I believe nurses need to develop the “head, hand and heart” approach, which integrates practical know-how with empathic understanding and technical knowledge (Galvin and Todres, 2012) to provide humane and sensitive care. We need to teach nurses and healthcare assistants about caring and what attitudes they need to achieve it safely and with dignity for everyone involved.

It is laudable and essential to demand that the NHS listens to patients and families (National Voices, 2012) but, as the initial Francis Report (2010) highlights, in an organisational culture that accepts bullying, lying, intimidation of staff and prioritising targets above patient health and wellbeing, we are bound to find resistance to change. So, how should we respond? Work on practice development in health and social care has shown that, unless the attitudes of staff towards those they care for and each other change, nothing else will (McSherry and Warr, 2008).

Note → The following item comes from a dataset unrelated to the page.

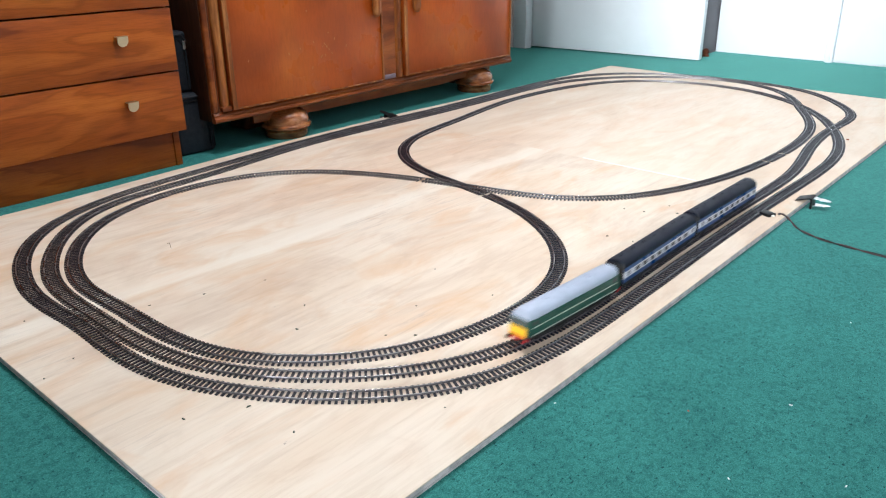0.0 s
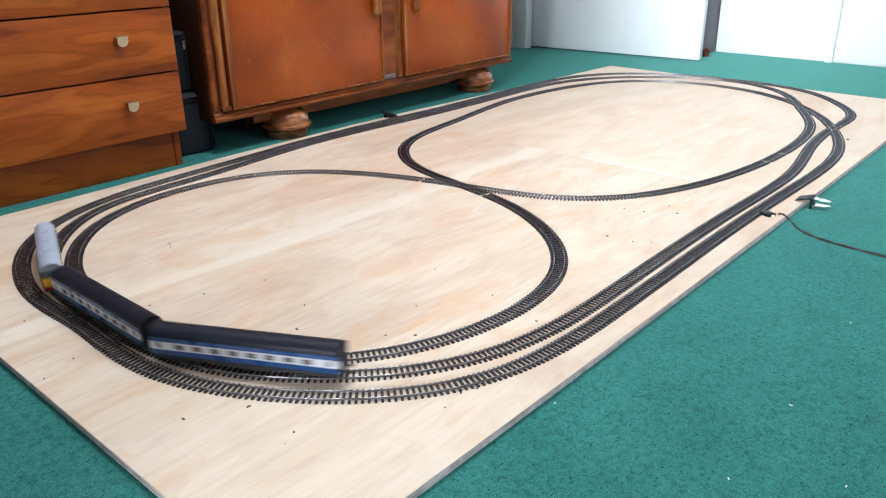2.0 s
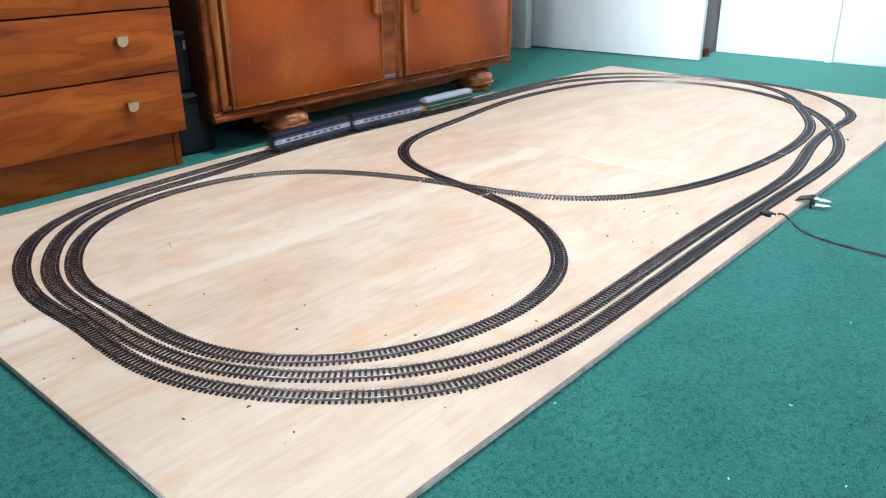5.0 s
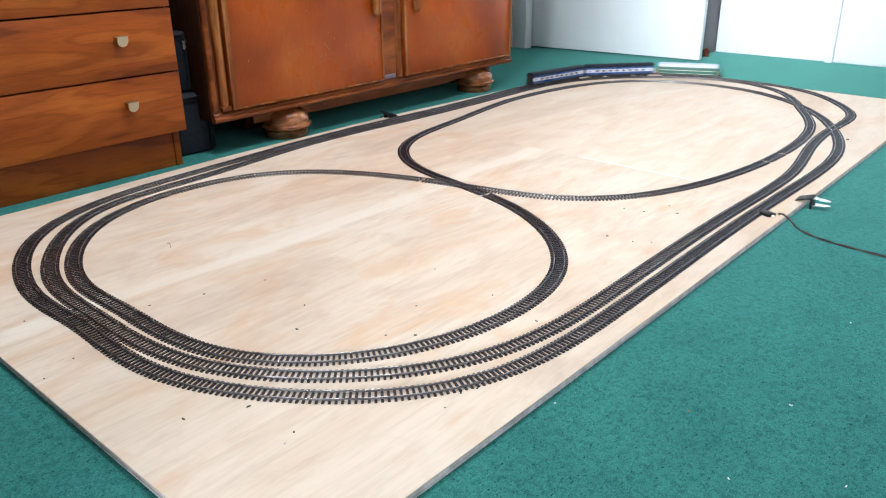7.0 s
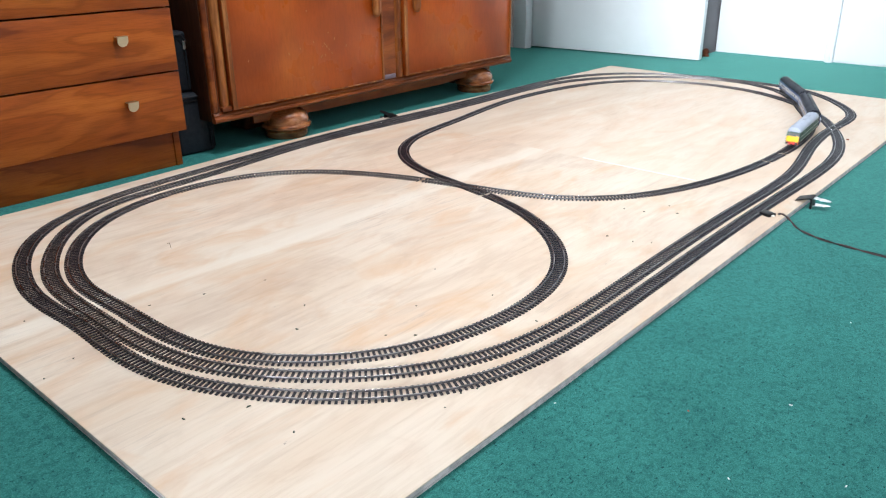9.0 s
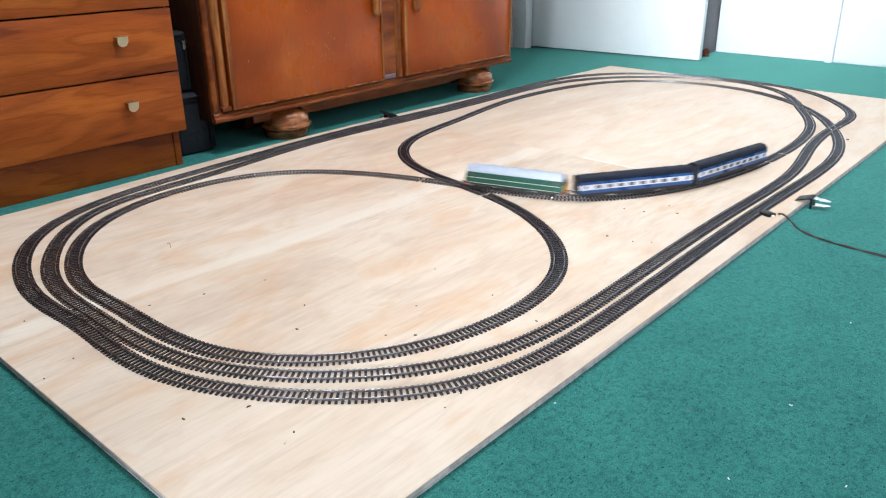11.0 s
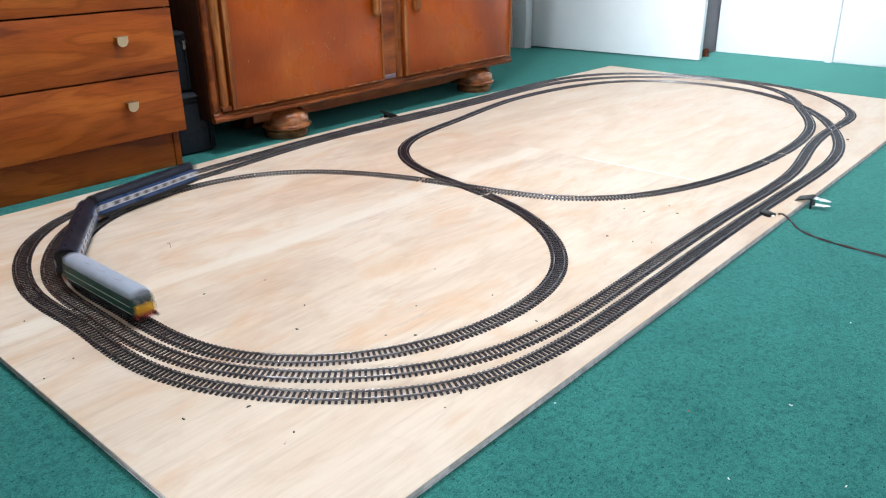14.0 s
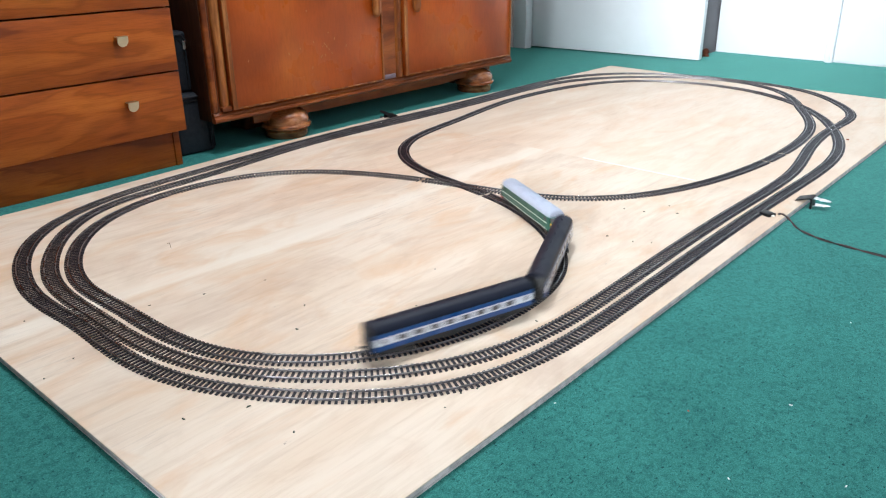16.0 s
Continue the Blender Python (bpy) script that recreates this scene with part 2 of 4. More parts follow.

What influences our attitudes, beliefs and values? What do we see as the most important factor in what we do? If we prioritise treating each other as valued human beings with respect, dignity and care, then everything we do for and with those we look after will reflect that. All the issues outlined within the Francis Report (2010) will be dealt with to the best of our ability with a caring attitude, with the experience of those we care for put at the centre. Our thoughts and actions will be dominated at all times by a desire to do things in a way that would be acceptable for ourselves, our partners, our families and our friends, with empathy.

As we educate and develop the attitudes of student nurses and healthcare assistants, we need to consider how best we develop their ability to “walk a mile in another’s shoes”. We need to ensure that everyone - including managers and hospital board members - who works with vulnerable sick individuals has an attitude that enables them to empathise and listen to and learn from another’s experiences.

This shift in attitude means that dangerous staffing levels and standards of practice must be exposed. It is the nurse’s responsibility to maintain the best standards of care; this may mean that, if individual organisations ignore reports of dangerously low staffing levels and standards of care, then as a profession we need to consider how we share this information.

The label “whistleblower” is unhelpful when reporting dangerous and inappropriate care or staffing levels, as it smacks of the playing field or school yard. Perhaps we need to think in terms of safeguarding within the care environment, safeguarding safety and dignity by ensuring attitudes and actions are exemplary. We are the ones on the front line and know when things go wrong.

Reflection

On reflection, I believe we need to articulate our philosophy for care as nurses, which will inform our values, beliefs and actions, and we need to own it. We need to demand it of each other, our colleagues, our organisations and ourselves.